Ensuite, que faire ? Allez voir des films ! Quand y’aura grève, on ira, mais tant qu’y’a pas, ça projette ! Comme chaque année, Tsounami surveille de près la Semaine de la Critique. La sélection se veut défricheuse des nouveaux talents de demain ; vérifions. Si l’année dernière avait été assez morne, Hafsia Herzi dans Le Ravissement mise à part, rien n’exclut une évolution des choix effectués par l’équipe de Ava Cahen. Mercredi 15 mai, deux films, Les Fantômes de Jonathan Millet à l’ouverture, Simon de la montagne de Frederico Luis en compétition. Deuxième coup de théâtre ?? Non, ou presque – à moitié. Si le film de l’argentin s’avère grand et donne matière à penser, à écrire même, et c’est un gage (cf critique), celui du français touche le fond en même temps que son personnage principal enterre une photo de sa fille à Beyrouth. Dans Simon…, le mystère des gestes réjouit, dans Les Fantômes, le scénario s’invite à la table et met trop de sel dans tous les plats : s’il fait ce qu’il fait, c’est parce que la psychologue lui a dit au début du film que c’était une « technique » pour faire son deuil. Bien sûr, c’est sans compter la caméra portée et les gros plans sur le visage fermé du protagoniste pendant 2h. Bref, inutile d’en dire plus au risque de tomber dans un rabâchage esthétique dont le seul contre-argument sera « oui, c’est vrai, mais c’est un premier film ».

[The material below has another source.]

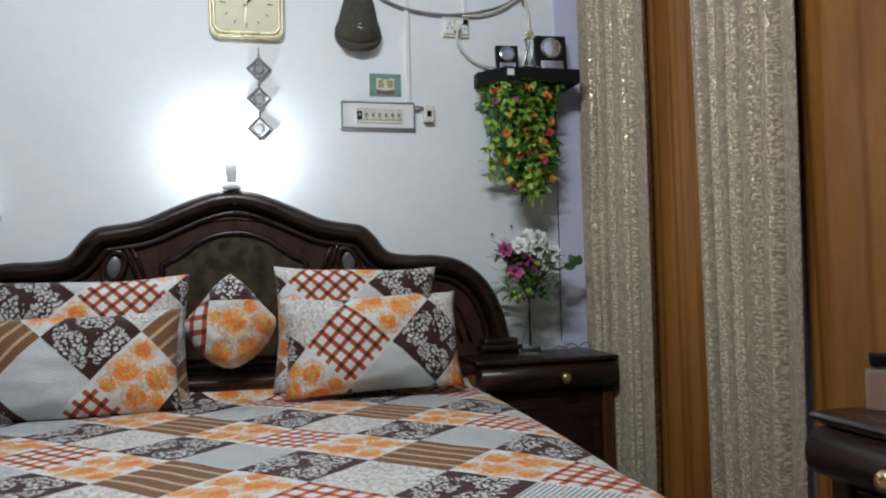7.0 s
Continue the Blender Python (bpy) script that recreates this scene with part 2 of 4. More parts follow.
def printed_cotton(name, lines_across, thin, thick, rust):
    """The patchwork print: six square motifs on a lattice turned by 45 degrees, 0.272 m across the corners, laid out in metres by the UV map."""
    m = mat(name, (0.7, 0.7, 0.68), 0.75, spec=0.25)
    n = Net(m)
    sep = n.node("ShaderNodeSeparateXYZ")
    uv = n.node("ShaderNodeTexCoord").outputs["UV"]
    n.put(sep.inputs[0], uv)
    a, b = n.f("DIVIDE", sep.outputs[0], 0.136), n.f("DIVIDE", sep.outputs[1], 0.136)
    p, q = n.f("MULTIPLY", n.f("ADD", a, b), 0.5), n.f("MULTIPLY", n.f("SUBTRACT", b, a), 0.5)
    i, j = n.f("FLOOR", p), n.f("FLOOR", q)
    fi, fj = n.f("SUBTRACT", p, i), n.f("SUBTRACT", q, j)
    ca, cb = n.f("SUBTRACT", i, j), n.f("ADD", n.f("ADD", i, j), 1.0)
    row = n.f("FLOORED_MODULO", cb, 4.0)
    half = n.f("GREATER_THAN", n.f("FLOORED_MODULO", ca, 4.0), 1.5)
    kind = n.f("ADD", n.f("MULTIPLY", row, 2.0), half)

    warp = n.node("ShaderNodeTexNoise")
    n.put(warp.inputs["Vector"], uv)
    warp.inputs["Scale"].default_value, warp.inputs["Detail"].default_value = 55, 2
    off = n.node("ShaderNodeVectorMath", operation="SCALE")
    n.put(off.inputs[0], warp.outputs[1])
    off.inputs[3].default_value = 0.012
    wuv = n.node("ShaderNodeVectorMath", operation="ADD")
    n.put(wuv.inputs[0], uv), n.put(wuv.inputs[1], off.outputs[0])

    def cloth(scale, shift):
        """The nearest sprig: offset, distance, angle and its random number."""
        v = n.node("ShaderNodeMapping")
        n.put(v.inputs[0], wuv.outputs[0])
        v.inputs["Location"].default_value = (shift, shift * 0.7, 0)
        v.inputs["Scale"].default_value = (scale, scale, 1)
        t = n.node("ShaderNodeTexVoronoi", feature="F1", voronoi_dimensions="2D")
        n.put(t.inputs["Vector"], v.outputs[0])
        t.inputs["Scale"].default_value, t.inputs["Randomness"].default_value = 1.0, 0.75
        d = n.node("ShaderNodeVectorMath", operation="SUBTRACT")
        n.put(d.inputs[0], v.outputs[0]), n.put(d.inputs[1], t.outputs["Position"])
        s = n.node("ShaderNodeSeparateXYZ")
        n.put(s.inputs[0], d.outputs[0])
        r = n.f("SQRT", n.f("ADD", n.f("MULTIPLY", s.outputs[0], s.outputs[0]), n.f("MULTIPLY", s.outputs[1], s.outputs[1])))
        th = n.f("ARCTAN2", s.outputs[1], s.outputs[0])
        c = n.node("ShaderNodeSeparateColor")
        n.put(c.inputs[0], t.outputs["Color"])
        return r, n.f("ADD", th, n.f("MULTIPLY", c.outputs[0], 6.28)), c.outputs[1]

    def petals(cell, count, size, depth):
        r, th, k = cell
        lobe = n.f("ABSOLUTE", n.f("COSINE", n.f("MULTIPLY", th, count / 2)))
        edge = n.f("MULTIPLY", n.f("ADD", n.f("MULTIPLY", n.f("POWER", lobe, 0.6), depth), 1 - depth), n.f("MULTIPLY", n.f("ADD", n.f("MULTIPLY", k, 0.4), 0.8), size))
        rel = n.f("DIVIDE", r, n.f("MAXIMUM", edge, 0.02))
        return rel, lobe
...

Justement ! C’est bien parce que ce sont de premiers films que nous voulons de la flamboyance, de l’inattendu, de la subversion ! C’est tout le rôle d’une sélection comme celle-là, de défendre des regards singuliers et novateurs en lieu et place de ces films qui usent et abusent de la musique, qui tire sur la corde de l’empathie sans prendre de recul sur ce qu’ils filment, de ces propositions calibrées et faussement ancrées dans les territoires qu’ils prétendent mettent en valeur. Strasbourg dans Les Fantômes ? Je ne l’ai pas vu. Berlin ? Trois bouts flous, histoire de justifier la co-production allemande. Non, faire un film d’espionnage avec des syriens n’est pas « détourner les codes du genre », c’est refuser de comprendre la réalité de ces gens, leur quotidien, les problématiques auxquelles ils font face. Pour rester à Strasbourg, il suffira de montrer les cicatrices des coups de fouet dans son dos. Ah oui ? Ca suffit ? En sommes-nous bien sûrs, connaissant l’inhumanité de l’administration ? Plus de réel et moins de « genre » ne feront pas de mal. Ne reste plus qu’à croiser les doigts pour le reste de la sélection et accompagner le mieux possible Simon de la montagne à sa sortie. On espère se réjouir !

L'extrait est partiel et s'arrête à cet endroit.